We are back from a great trip in the Northern part of Spain. There were 2 very intense weeks, with a lot of time spent in the trains and buses, with very good weather ( a bit too warm for this time of year) and with surprisingly few other photographers on the way. Our journey started in Bilbao, continued on the Basque coast in Sopellana and Bakio. On the way to Asturias we spent one night in Santander and then we explored the Asturian coast in Naves, Novellana, Villademoros and Luarca.

 A few thoughts, while still fresh: the north of Spain is an area of exquisite beauty, where nature can be admired at its best. A blend of stunning beaches, tremendous shapes carved by the water during thousands of years, this area is an excellent location for an avid landscape photographer. On the other side, it is an area where non-spanish speaking travelers have difficulties communicating with locals and where infrastructure is really basic. It was not an extensive exploration by any means, we barely scratched the surface and found the taste of a piece of nature waiting to be discovered and photographed more. And we promised to return in the near future, a bit more prepared, with some lessons learned but still opened to discover new things.

Bilbao is the capital of Basque country, a region inhabited by proud people that value their unique heritage and their language, probably the oldest in Europe. A city that has been gentrified by the construction of the Guggenheim museum, an amazing piece of architecture by Frank Gehry. After years of conflicts, and separatist violence, Bilbao is now a lovely and perfectly safe city. It is suitable for both the lazy tourist that can enjoy the culture and a glass of wine with some tasty pintxos, but also for the photographer that can wake up early or stay late, to photograph Guggenheim in various light condition during the day. Our photography has been focused around Guggenheim. We framed it from Deustuko bridge and from Salbeko bridge, from the opposite shore or from right in front of it. The building has so many facets and angles that you can always get something new.

After Bilbao, we traveled on the coast, spending nights in 2 different locations: Sopellana, few kilometers away from the famous Barrika beach and Bakio, closed to San Juan de Gaztelugatxe, a beautiful hermitage on top of an islet, dedicated to John the Baptist.

Barrika beach was very surprising.

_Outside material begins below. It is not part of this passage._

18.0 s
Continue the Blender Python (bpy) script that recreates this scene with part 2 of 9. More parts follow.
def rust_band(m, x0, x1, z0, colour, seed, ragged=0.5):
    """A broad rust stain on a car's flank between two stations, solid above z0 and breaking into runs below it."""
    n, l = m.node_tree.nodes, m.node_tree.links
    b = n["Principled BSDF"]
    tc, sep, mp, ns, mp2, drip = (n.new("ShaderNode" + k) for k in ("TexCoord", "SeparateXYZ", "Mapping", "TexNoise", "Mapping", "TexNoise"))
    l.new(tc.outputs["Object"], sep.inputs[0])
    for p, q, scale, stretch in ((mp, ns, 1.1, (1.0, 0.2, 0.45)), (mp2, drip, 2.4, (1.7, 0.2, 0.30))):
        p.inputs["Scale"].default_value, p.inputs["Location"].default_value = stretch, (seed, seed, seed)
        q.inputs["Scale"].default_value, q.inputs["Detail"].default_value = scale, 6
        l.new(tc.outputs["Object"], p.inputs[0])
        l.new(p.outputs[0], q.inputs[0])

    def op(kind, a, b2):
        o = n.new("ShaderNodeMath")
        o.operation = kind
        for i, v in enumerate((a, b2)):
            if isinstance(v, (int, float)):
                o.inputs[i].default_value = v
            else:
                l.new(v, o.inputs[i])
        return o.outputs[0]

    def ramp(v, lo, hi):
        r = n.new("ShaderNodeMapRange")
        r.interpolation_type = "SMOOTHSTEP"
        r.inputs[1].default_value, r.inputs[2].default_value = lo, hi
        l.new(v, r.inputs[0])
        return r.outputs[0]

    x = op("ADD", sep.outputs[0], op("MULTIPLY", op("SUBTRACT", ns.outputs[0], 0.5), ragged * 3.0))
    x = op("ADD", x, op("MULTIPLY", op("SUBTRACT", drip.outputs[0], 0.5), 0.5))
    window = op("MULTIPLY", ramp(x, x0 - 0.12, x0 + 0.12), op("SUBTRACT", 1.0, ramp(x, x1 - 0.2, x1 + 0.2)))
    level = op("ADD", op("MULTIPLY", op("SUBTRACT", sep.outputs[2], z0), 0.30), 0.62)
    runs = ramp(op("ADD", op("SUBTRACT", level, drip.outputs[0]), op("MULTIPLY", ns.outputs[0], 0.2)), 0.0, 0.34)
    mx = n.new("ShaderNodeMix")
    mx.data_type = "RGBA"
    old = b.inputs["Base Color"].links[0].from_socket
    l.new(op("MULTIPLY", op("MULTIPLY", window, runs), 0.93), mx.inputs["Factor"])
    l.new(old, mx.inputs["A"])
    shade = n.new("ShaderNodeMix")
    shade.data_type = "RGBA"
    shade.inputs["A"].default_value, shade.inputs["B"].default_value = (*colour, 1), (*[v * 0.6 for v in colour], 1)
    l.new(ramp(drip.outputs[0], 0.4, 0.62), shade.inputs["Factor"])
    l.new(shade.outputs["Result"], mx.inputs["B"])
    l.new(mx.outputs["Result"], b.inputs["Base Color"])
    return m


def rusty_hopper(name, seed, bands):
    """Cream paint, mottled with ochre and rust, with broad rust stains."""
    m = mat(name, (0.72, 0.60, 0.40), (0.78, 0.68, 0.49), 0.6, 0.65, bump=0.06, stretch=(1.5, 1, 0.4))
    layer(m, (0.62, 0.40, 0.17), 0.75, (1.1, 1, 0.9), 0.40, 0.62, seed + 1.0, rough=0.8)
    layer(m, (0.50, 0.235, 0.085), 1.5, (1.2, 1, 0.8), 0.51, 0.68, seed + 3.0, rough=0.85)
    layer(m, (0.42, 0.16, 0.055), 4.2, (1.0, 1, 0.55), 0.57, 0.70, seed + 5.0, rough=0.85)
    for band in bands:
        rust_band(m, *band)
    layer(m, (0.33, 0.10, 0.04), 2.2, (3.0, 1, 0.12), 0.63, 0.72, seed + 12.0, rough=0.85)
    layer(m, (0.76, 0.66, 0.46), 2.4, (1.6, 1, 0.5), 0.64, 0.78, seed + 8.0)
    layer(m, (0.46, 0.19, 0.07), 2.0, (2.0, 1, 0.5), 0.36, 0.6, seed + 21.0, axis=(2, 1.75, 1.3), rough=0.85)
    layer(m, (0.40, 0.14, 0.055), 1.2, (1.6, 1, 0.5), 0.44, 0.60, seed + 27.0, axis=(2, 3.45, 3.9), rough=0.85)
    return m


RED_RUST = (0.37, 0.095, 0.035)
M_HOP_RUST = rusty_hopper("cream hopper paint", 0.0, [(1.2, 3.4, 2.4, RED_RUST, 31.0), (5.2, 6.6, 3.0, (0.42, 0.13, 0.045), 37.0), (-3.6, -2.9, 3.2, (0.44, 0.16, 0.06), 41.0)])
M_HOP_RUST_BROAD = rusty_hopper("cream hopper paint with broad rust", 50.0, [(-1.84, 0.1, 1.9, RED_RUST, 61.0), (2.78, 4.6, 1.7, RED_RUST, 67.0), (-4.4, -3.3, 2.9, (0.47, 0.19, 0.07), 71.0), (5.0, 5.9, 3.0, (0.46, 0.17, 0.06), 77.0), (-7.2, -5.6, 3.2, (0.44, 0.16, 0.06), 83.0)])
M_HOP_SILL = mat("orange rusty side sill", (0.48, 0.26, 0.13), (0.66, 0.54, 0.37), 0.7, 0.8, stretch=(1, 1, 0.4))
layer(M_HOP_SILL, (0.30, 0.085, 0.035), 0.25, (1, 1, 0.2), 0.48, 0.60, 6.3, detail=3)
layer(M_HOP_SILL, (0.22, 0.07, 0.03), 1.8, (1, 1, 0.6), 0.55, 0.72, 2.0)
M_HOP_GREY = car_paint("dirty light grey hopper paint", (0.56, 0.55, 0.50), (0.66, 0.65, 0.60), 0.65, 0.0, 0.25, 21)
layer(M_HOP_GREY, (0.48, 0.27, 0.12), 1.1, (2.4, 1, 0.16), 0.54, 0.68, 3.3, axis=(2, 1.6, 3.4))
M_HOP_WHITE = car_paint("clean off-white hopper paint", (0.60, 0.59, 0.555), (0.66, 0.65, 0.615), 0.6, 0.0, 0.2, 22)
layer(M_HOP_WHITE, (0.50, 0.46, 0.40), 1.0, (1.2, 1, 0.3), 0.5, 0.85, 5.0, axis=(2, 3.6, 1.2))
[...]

We knew the location from quite some times, with the rock formation that resembles the tails of a dragon, going deep into the water. We had some expectations based on the images that we saw before. We arrived in the afternoon, around 17:30, ready to do on site scouting and prepare the sunset shots. But the tide was high and almost nothing was visible. After some waiting time, few rocks were popping their tops out of water between waves. After 19:30, some shapes began being visible and few other people arrived to photograph the beach. We accessed  it and tried to find some spots, but again, the very numerous rocky lines that we saw in other pictures were simply not there. Few lines, few meters apart, with some sand between them were visible instead. So we tried to do our best to adapt to the conditions and we photograph a not so impressive sunset. We got some nice images, but we are still wondering why it looks so much different than what we saw before. Probably a storm brought a lot of sand that covered the dragons and their tails, that would be our guess.

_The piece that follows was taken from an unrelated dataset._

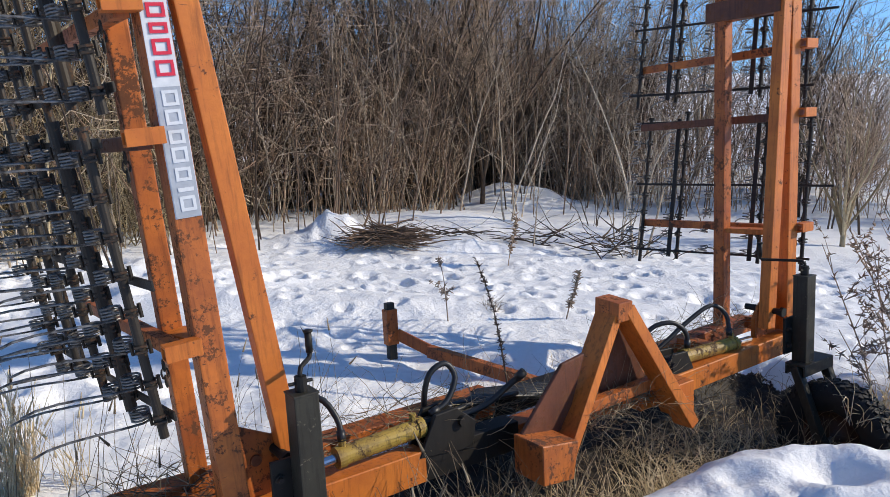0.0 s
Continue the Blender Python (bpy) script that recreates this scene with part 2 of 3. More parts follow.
for k in range(60):
    PRINTS.append((rnd.uniform(1.2, 4.2), rnd.uniform(0.5, 1.75), rnd.uniform(0.06, 0.11), rnd.uniform(0.012, 0.034)))
PCELL = {}
for q in PRINTS:
    for i in range(int(math.floor((q[0] - 0.5) / 0.5)), int(math.floor((q[0] + 0.5) / 0.5)) + 1):
        for j in range(int(math.floor((q[1] - 0.5) / 0.5)), int(math.floor((q[1] + 0.5) / 0.5)) + 1):
            PCELL.setdefault((i, j), []).append(q)
HINV = HARROW.inverted()


def bank_edge(x):
    """Where the bank ends towards the harrow, in the harrow's plan."""
    return -0.47 - 0.52 * smooth(0.35, 1.15, x)


def hollow(x, y):
    """0 to 1: the bare, grassy hollow along the harrow's frame."""
    p = HINV @ Vector((x, y, 0.3))
    e = 0.10 * noise.noise((x * 2.1, y * 2.1, 3.0))
    front = bank_edge(p.x) + e
    a = smooth(front - 0.04, front + 0.20, p.y) * (1 - smooth(0.30 + e, 0.75 + e, p.y))
    return a * smooth(-1.75, -1.15, p.x) * (1 - smooth(1.90, 2.3, p.x))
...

San Juan de Gaztelugatxe is another very impressive seeing. A hermitage placed on the top of a hill, on a small islet, connected by the mainland by a home made bridge and quite abrupt stairs. It dates back to 9th century and was dedicated to John the Baptist in the 10th century. The word gaztelugatxe  comes from the Basque;gaztelu = “castle”, “fort” and gaitz = “difficult”, “tremendous”, making it a rocky, difficult to access castle. Th islete was heavily involved in various confrontations in the history, due to its strategic location: a fight between Lord of Biscay, Juan Núñez III de Lara and Alfonso XI, King of Castile in 14th century; later on it was attacked and sacked by Huguenots and by English troops.

There are 2 ways to access San Juan de Gaztelugatxe. A shorter and more steep way on the left (stairs are present most of the time) and a road through the forest, much longer on the right. Photography wise, the islet offers a few composition choices. We photographed it 2 evenings, but the light conditions were not so good. Also we had an incident with a less than polite photographer who set his shot 30 meters in front of everybody else and left his tripod raised after he finished his shot. Coming back to the hotel in the evening required quite a lot of walking, about 5km each evening, as the buss (which, outside the summer season, is actually a taxi that operates on behalf of the municipality) is way past its schedule.  The hotel choices were also very limited. We stayed in Bakio in a not so pleasant hotel, where we shared the room with some giant spiders and probably an army of wood beetles that left a maze of tunnels in the furniture and wooden floor.

Santander was the next stop of our trip. Unfortunately we just spent the night there, in our way from Basque country and Asturias. We had a great dinner in a pintchos restaurant, meeting some old college friends. The city itself seems to very cozy with its long beach to Cantabrian sea and tones of restaurants and bars. We are thinking to spend another holiday in north of Spain and include Santander and maybe other coastline locations on our list.